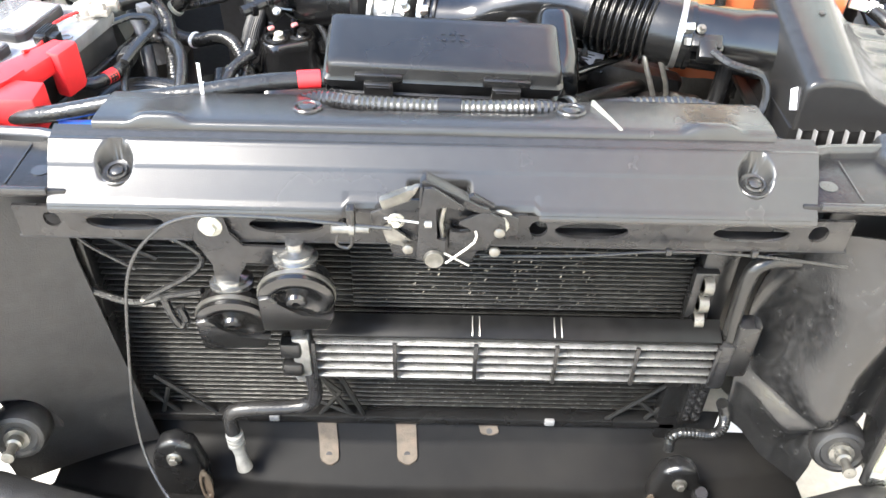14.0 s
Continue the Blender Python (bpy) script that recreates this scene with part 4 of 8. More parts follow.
def build_lamp(s):
    h = part("headlamp", rings(fresh(), [[(s * x, y, z) for x, y, z in lamp_loop(k, b)] for k, b in ((1.0, 0.006), (1.0, 0.035), (0.85, 0.07), (0.7, 0.10), (0.02, 0.10))], False), M_PLASTIC, truck, "large clear headlamp unit with chrome reflectors")
    # domed clear lens with a curled rim
    bm = fresh()
    rings(bm, [[(s * x, y, z) for x, y, z in lamp_loop(k, b)] for k, b in ((1.01, 0.012), (1.01, 0.002), (0.985, -0.008), (0.93, -0.014), (0.6, -0.022), (0.25, -0.026), (0.02, -0.027))], False)
    lens = part("lens", bm, M_LENS, h, "clear moulded lens")
    lens.visible_shadow = False
    # chrome bowl, stepped
    bm = fresh()
    rings(bm, [[(s * x, y, z) for x, y, z in lamp_loop(k, b)] for k, b in ((0.99, 0.004), (0.965, 0.03), (0.82, 0.045), (0.7, 0.07), (0.35, 0.085), (0.02, 0.088))], False)
    part("bowl", bm, M_CHROME, h, "chrome lamp bowl")
    for cx, cz, r in ((0.82, 0.91, 0.042),):
        bm = fresh()
        y = lamp_y(cx, cz) + 0.075
        lathe(bm, [(r * 0.2, -0.012), (r * 0.55, -0.004), (r * 0.9, 0.02), (r, 0.04), (r * 1.05, 0.04), (r * 0.95, 0.015), (r * 0.6, -0.012), (0, -0.02)], (s * cx, y, cz), (s * 0.3, -1, 0.12), 24)
        part("reflector", bm, M_CHROME, h)
        bm = fresh()
        lathe(bm, [(0.012, -0.01), (0.012, 0.02), (0.009, 0.03), (0, 0.032)], (s * cx, y, cz), (s * 0.3, -1, 0.12), 14)
        part("bulb", bm, M_GLASS, h)
    # white fender cheek behind the outer edge of the lamp
    cheek = [(0.86, 0.742), (0.918, 0.79), (0.924, 0.85), (0.922, 0.91), (0.90, 0.985), (0.82, 1.034)]
    bm = fresh()

    def cheek_at(u, v):
        x, z = lerp_table(u, (0, 0.2, 0.4, 0.6, 0.8, 1), [p[0] for p in cheek]), lerp_table(u, (0, 0.2, 0.4, 0.6, 0.8, 1), [p[1] for p in cheek])
        return (s * (x + 0.004 + 0.045 * v), lamp_y(x, z) + 0.002 + 0.13 * v, z + 0.004 + (0.05 if z > 0.98 else 0.02) * v * u)
    sheet(bm, cheek_at, 20, 6, (-0.004 * s, 0, -0.002))
    part("fender_cheek", bm, M_WHITE, truck, "white fender edge round the headlamp")
    # pale vertical light bar on the inner edge, and the ridged amber corner
    bm = fresh()
    q = [(0.648, 0.74), (0.676, 0.735), (0.698, 0.968), (0.690, 0.985), (0.670, 0.99), (0.660, 0.975)]
    rings(bm, [[(s * x, lamp_y(x, z) + b, z) for x, z in q] for b in (0.004, 0.02)])
    part("light_bar", bm, M_WHITEPL, h, "milky vertical light bar")
    bm = fresh()
    q = [(0.645, 0.668), (0.671, 0.645), (0.6755, 0.7345), (0.6475, 0.7395)]
    rings(bm, [[(s * x, lamp_y(x, z) + b, z) for x, z in q] for b in (0.004, 0.02)])
    part("light_bar_foot", bm, M_OLIVE, h, "yellow-green foot of the light bar")
    for k in range(5):
        bm = fresh()
        x0 = 0.742 + 0.034 * k
        pts = [(x0 - 0.01, 0.775 + 0.008 * k), (x0, 0.86), (x0 + 0.004, 0.965 - 0.002 * k)]
        tube(bm, [(s * x, lamp_y(x, z) + 0.046, z) for x, z in pts], 0.0035, 8)
        part("bowl_flute", bm, M_CHROME, h)
    bm = fresh()
    q = [(0.667, 0.972), (0.692, 0.966), (0.689, 0.925), (0.665, 0.929)]
    rings(bm, [[(s * x, lamp_y(x, z) + b, z) for x, z in q] for b in (0.0025, 0.006)])
    part("red_reflector", bm, M_PINK, h, "small faded red reflector")
    bm = fresh()
    for k in range(14):
        x0 = 0.688 + 0.0145 * k
        z0, z1 = 0.655 + 0.0078 * k, 0.705 + 0.0086 * k
        q = [(x0, z0), (x0 + 0.0125, z0 + 0.0068), (x0 + 0.0145, z1 + 0.008), (x0 + 0.002, z1)]
        rings(bm, [[(s * x, lamp_y(x, z) + b, z) for x, z in q] for b in (0.002, 0.012)])
    part("amber_corner", bm, M_AMBER, h, "ridged amber turn lamp")
    bm = fresh()
    line = [(s * x * 1.0, lamp_y(x, z) - 0.001, z) for x, z in [(0.675, 0.628), (0.636, 0.66), (0.620, 0.70), (0.636, 0.962), (0.652, 1.004), (0.695, 1.022), (0.745, 1.03), (0.82, 1.036)]]
    tube(bm, line, 0.006, 8)
    part("gasket", bm, M_RUBBER, h)
    for x, z in ((0.655, 0.935), (0.64, 0.69)):
        bm = fresh()
        lathe(bm, [(0.0045, -0.01), (0.0045, 0.004), (0.003, 0.007), (0, 0.007)], (s * x - s * 0.008, lamp_y(x, z) + 0.004, z), (0, -1, 0.1), 10)
        part("aim_screw", bm, M_WHITEPL, h)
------
- WHAT THE TASK REQUIRES:
Reproduce every line above as written, skipping pictures.

- FINISHED EXERCISE:
14.0 s
Continue the Blender Python (bpy) script that recreates this scene with part 4 of 8. More parts follow.
def build_lamp(s):
    h = part("headlamp", rings(fresh(), [[(s * x, y, z) for x, y, z in lamp_loop(k, b)] for k, b in ((1.0, 0.006), (1.0, 0.035), (0.85, 0.07), (0.7, 0.10), (0.02, 0.10))], False), M_PLASTIC, truck, "large clear headlamp unit with chrome reflectors")
    # domed clear lens with a curled rim
    bm = fresh()
    rings(bm, [[(s * x, y, z) for x, y, z in lamp_loop(k, b)] for k, b in ((1.01, 0.012), (1.01, 0.002), (0.985, -0.008), (0.93, -0.014), (0.6, -0.022), (0.25, -0.026), (0.02, -0.027))], False)
    lens = part("lens", bm, M_LENS, h, "clear moulded lens")
    lens.visible_shadow = False
    # chrome bowl, stepped
    bm = fresh()
    rings(bm, [[(s * x, y, z) for x, y, z in lamp_loop(k, b)] for k, b in ((0.99, 0.004), (0.965, 0.03), (0.82, 0.045), (0.7, 0.07), (0.35, 0.085), (0.02, 0.088))], False)
    part("bowl", bm, M_CHROME, h, "chrome lamp bowl")
    for cx, cz, r in ((0.82, 0.91, 0.042),):
        bm = fresh()
        y = lamp_y(cx, cz) + 0.075
        lathe(bm, [(r * 0.2, -0.012), (r * 0.55, -0.004), (r * 0.9, 0.02), (r, 0.04), (r * 1.05, 0.04), (r * 0.95, 0.015), (r * 0.6, -0.012), (0, -0.02)], (s * cx, y, cz), (s * 0.3, -1, 0.12), 24)
        part("reflector", bm, M_CHROME, h)
        bm = fresh()
        lathe(bm, [(0.012, -0.01), (0.012, 0.02), (0.009, 0.03), (0, 0.032)], (s * cx, y, cz), (s * 0.3, -1, 0.12), 14)
        part("bulb", bm, M_GLASS, h)
    # white fender cheek behind the outer edge of the lamp
    cheek = [(0.86, 0.742), (0.918, 0.79), (0.924, 0.85), (0.922, 0.91), (0.90, 0.985), (0.82, 1.034)]
    bm = fresh()

    def cheek_at(u, v):
        x, z = lerp_table(u, (0, 0.2, 0.4, 0.6, 0.8, 1), [p[0] for p in cheek]), lerp_table(u, (0, 0.2, 0.4, 0.6, 0.8, 1), [p[1] for p in cheek])
        return (s * (x + 0.004 + 0.045 * v), lamp_y(x, z) + 0.002 + 0.13 * v, z + 0.004 + (0.05 if z > 0.98 else 0.02) * v * u)
    sheet(bm, cheek_at, 20, 6, (-0.004 * s, 0, -0.002))
    part("fender_cheek", bm, M_WHITE, truck, "white fender edge round the headlamp")
    # pale vertical light bar on the inner edge, and the ridged amber corner
    bm = fresh()
    q = [(0.648, 0.74), (0.676, 0.735), (0.698, 0.968), (0.690, 0.985), (0.670, 0.99), (0.660, 0.975)]
    rings(bm, [[(s * x, lamp_y(x, z) + b, z) for x, z in q] for b in (0.004, 0.02)])
    part("light_bar", bm, M_WHITEPL, h, "milky vertical light bar")
    bm = fresh()
    q = [(0.645, 0.668), (0.671, 0.645), (0.6755, 0.7345), (0.6475, 0.7395)]
    rings(bm, [[(s * x, lamp_y(x, z) + b, z) for x, z in q] for b in (0.004, 0.02)])
    part("light_bar_foot", bm, M_OLIVE, h, "yellow-green foot of the light bar")
    for k in range(5):
        bm = fresh()
        x0 = 0.742 + 0.034 * k
        pts = [(x0 - 0.01, 0.775 + 0.008 * k), (x0, 0.86), (x0 + 0.004, 0.965 - 0.002 * k)]
        tube(bm, [(s * x, lamp_y(x, z) + 0.046, z) for x, z in pts], 0.0035, 8)
        part("bowl_flute", bm, M_CHROME, h)
    bm = fresh()
    q = [(0.667, 0.972), (0.692, 0.966), (0.689, 0.925), (0.665, 0.929)]
    rings(bm, [[(s * x, lamp_y(x, z) + b, z) for x, z in q] for b in (0.0025, 0.006)])
    part("red_reflector", bm, M_PINK, h, "small faded red reflector")
    bm = fresh()
    for k in range(14):
        x0 = 0.688 + 0.0145 * k
        z0, z1 = 0.655 + 0.0078 * k, 0.705 + 0.0086 * k
        q = [(x0, z0), (x0 + 0.0125, z0 + 0.0068), (x0 + 0.0145, z1 + 0.008), (x0 + 0.002, z1)]
        rings(bm, [[(s * x, lamp_y(x, z) + b, z) for x, z in q] for b in (0.002, 0.012)])
    part("amber_corner", bm, M_AMBER, h, "ridged amber turn lamp")
    bm = fresh()
    line = [(s * x * 1.0, lamp_y(x, z) - 0.001, z) for x, z in [(0.675, 0.628), (0.636, 0.66), (0.620, 0.70), (0.636, 0.962), (0.652, 1.004), (0.695, 1.022), (0.745, 1.03), (0.82, 1.036)]]
    tube(bm, line, 0.006, 8)
    part("gasket", bm, M_RUBBER, h)
    for x, z in ((0.655, 0.935), (0.64, 0.69)):
        bm = fresh()
        lathe(bm, [(0.0045, -0.01), (0.0045, 0.004), (0.003, 0.007), (0, 0.007)], (s * x - s * 0.008, lamp_y(x, z) + 0.004, z), (0, -1, 0.1), 10)
        part("aim_screw", bm, M_WHITEPL, h)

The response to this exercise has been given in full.